Fourth, a sexual affair is alleged to have happened in 2006 between Donald Trump and Stormy Daniels (her stage name). There was a 2011 public discussion by Daniels, including a payment to Daniels of $15,000 as she told her story for publication to In Touch Weekly.

Then, in 2016, Stormy Daniels was shopping around her story for purchase. This was not “hush money” as claimed. Daniels offered her story for sale. The National Enquirer decided not to purchase the rights to Stormy Daniel’s story, but allegedly Donald Trump’s attorney Michael Cohen did buy those rights.

Daniels was then represented by attorney Michael Davidson. Daniels’ subsequent conduct through attorney Davidson could be construed as blackmail, but that is consistently overlooked. One could comfortably argue that by that point this became a confidential settlement of a legal dispute. That is, these really were legal services performed by Michael Cohen.

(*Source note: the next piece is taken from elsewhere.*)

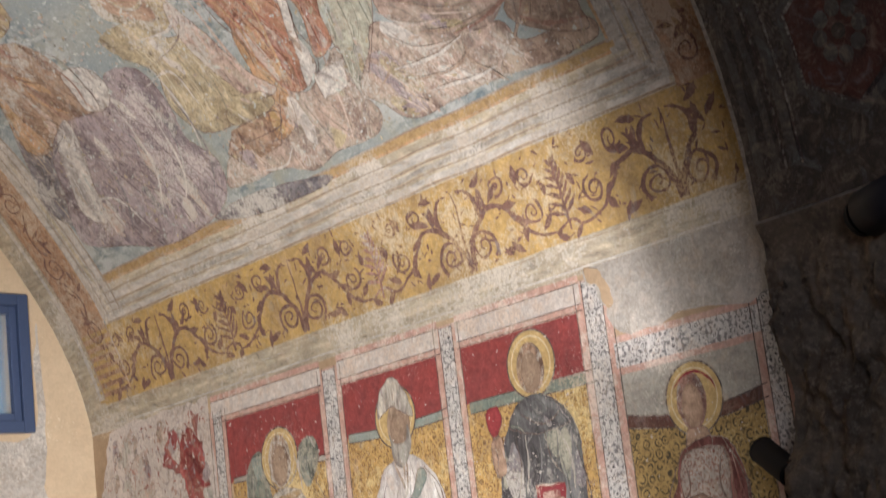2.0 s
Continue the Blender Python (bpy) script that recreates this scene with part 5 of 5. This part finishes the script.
stroke(sc, on_vault, "browndrape", 0.008, (34.1, 5.602), (33.6, 5.355), (30.4, 5.169), (28.4, 5.053))
stroke(sc, on_vault, "browndrape", 0.009, (31.7, 5.491), (29.2, 5.304), (28.3, 5.097))
stroke(sc, on_vault, "browndrape", 0.008, (29.1, 5.790), (26.2, 5.781), (24.3, 5.953))
stroke(sc, on_vault, "contour", 0.006, (28.1, 6.992), (28.1, 6.671), (26.2, 6.676), (26.2, 7.019))
stroke(sc, on_vault, "contour", 0.005, (28.1, 6.992), (26.2, 7.019), (23.5, 7.155))
stroke(sc, on_vault, "whitepaint", 0.009, (23.4, 6.676), (22.0, 6.785), (22.5, 6.979))
stroke(sc, on_vault, "contour", 0.006, (50.2, 8.285), (46.6, 8.533), (41.7, 8.649), (37.5, 8.727), (35.9, 8.547))
stroke(sc, on_vault, "contour", 0.006, (48.4, 8.010), (45.2, 7.850), (40.2, 7.843), (37.8, 7.863))
stroke(sc, on_vault, "darkbody", 0.009, (46.6, 8.243), (40.5, 8.231), (38.3, 8.165))
stroke(sc, on_vault, "orange", 0.012, (45.1, 8.296), (41.8, 8.270), (39.0, 8.129))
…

And here’s a thought: Did attorney Michael Davidson record his side of this same transaction as legal services to Daniels (even if possibly he waived the fee)?

On Oct. 17, 2016, Cohen created Essential Consultants, LLC, which then paid Daniels $130,000 for the rights to her story. Again, those rights had independently and already been on the market to any potential buyers, just as Daniels had done earlier in 2011 for $15,000. Daniels sold the rights under the pseudonym “Peggy Peterson” in an agreement dated Oct. 28, 2016.

Cohen then billed the Trump Organization – the company, not Trump as an individual – for legal fees and expenses totaling $180,035 in January 2017. The Trump Organization paid Cohen – also responsible for other legal work – a total of $420,000.

It appears that Michael Cohen will testify that his bill for legal services included reimbursement of the $130,000 he had paid to Stormy Daniels. Daniels then gave an interview for a Jan. 12, 2018, news article in the Wall Street Journal. Common Cause filed a complaint with the Federal Election Commission on Jan. 22, 2018.

Fifth, the New York DA’s office has leaked like a screen door on a submarine that they think they can get around the statute of limitations. But they cannot.

Leaks are that Bragg hopes to indict Trump under Section 175.10, which becomes a Class E felony “when his intent to defraud includes an intent to commit another crime or to aid or conceal the commission thereof.” This would make a five-year statute of limitations apply – which has also expired.

Sixth, the mistake is the idea that the payment is a campaign expenditure, so that there would be a violation of federal campaign laws. That is false.

52 U.S.C. 30101(8)(A)(i) and 11 C.F.R. 100.51-100.56 define a contribution as any payment “made by any person for the purpose of influencing any election for Federal office.” However, other parts of federal election law are very explicit. Nothing can be a campaign expenditure unless it would not exist if the person were not a candidate for federal office.

Common, mistaken popular ideas confuse this: If a candidate gets a hair transplant, buys new suits, or joins a gym, looking more attractive could certainly benefit him in the election. But the FEC prohibits the use of campaign funds for such “personal” benefits. The spill over into the election doesn’t count. Trump paying for Daniel’s silence is a personal matter that started in 2006. It would be a crime for Trump to use campaign funds for this and wrong for his campaign to report it on its campaign finance reports. I helped the attorneys of record in an actual (unfair) lawsuit by the FEC about alleged personal use by a candidate.

Because there is no second crime, DA Bragg cannot convert a Section 175.05 misdemeanor into a Section 175.10 felony. The statute of limitations is only one year.

Seventh, New York’s statute CPL 30.10(4)(a)(i) provides that the statute of limitations stops running (is “tolled”) while a violator or a crime is “continuously absent” from New York. That does not say not absent but “continuously absent.”

Trump temporarily living at the White House, while also maintaining a penthouse suite at Trump Towers in New York, which he repeatedly visited, is not being “continuously absent” from New York.

Judge Mark Dwyer wrote in People v. Cruciani, 92 N.Y.S.3d 611 (N.Y. Sup. Ct. 2019), 63 Misc. 3d 226, that “an individual can be absent from the state for weeks or months; return to New York for a time; and then leave for additional weeks or months.” Dwyer wrote: “The general intent of the relevant limitations laws as to individuals who are outside the state is to account for absences that make it difficult to bring a New York criminal to justice. Those rules might well be different for residents who depart from New York for periods that do not, for practical purposes, prevent the authorities from locating them… It may be that CPL 30.10 (4) (a) (i) will be thought to have no applicability to residents.”

Eighth, Trump maintained a prominent residence in New York. He was legally “present” in New York even while temporarily “sojourning” at the White House. He later declared Florida as his “primary” – but not only – residence for voting and taxation purposes. But Trump was still accessible in New York at his penthouse suite residence. The DA’s attempt at “tolling” the statute of limitations ought to fail.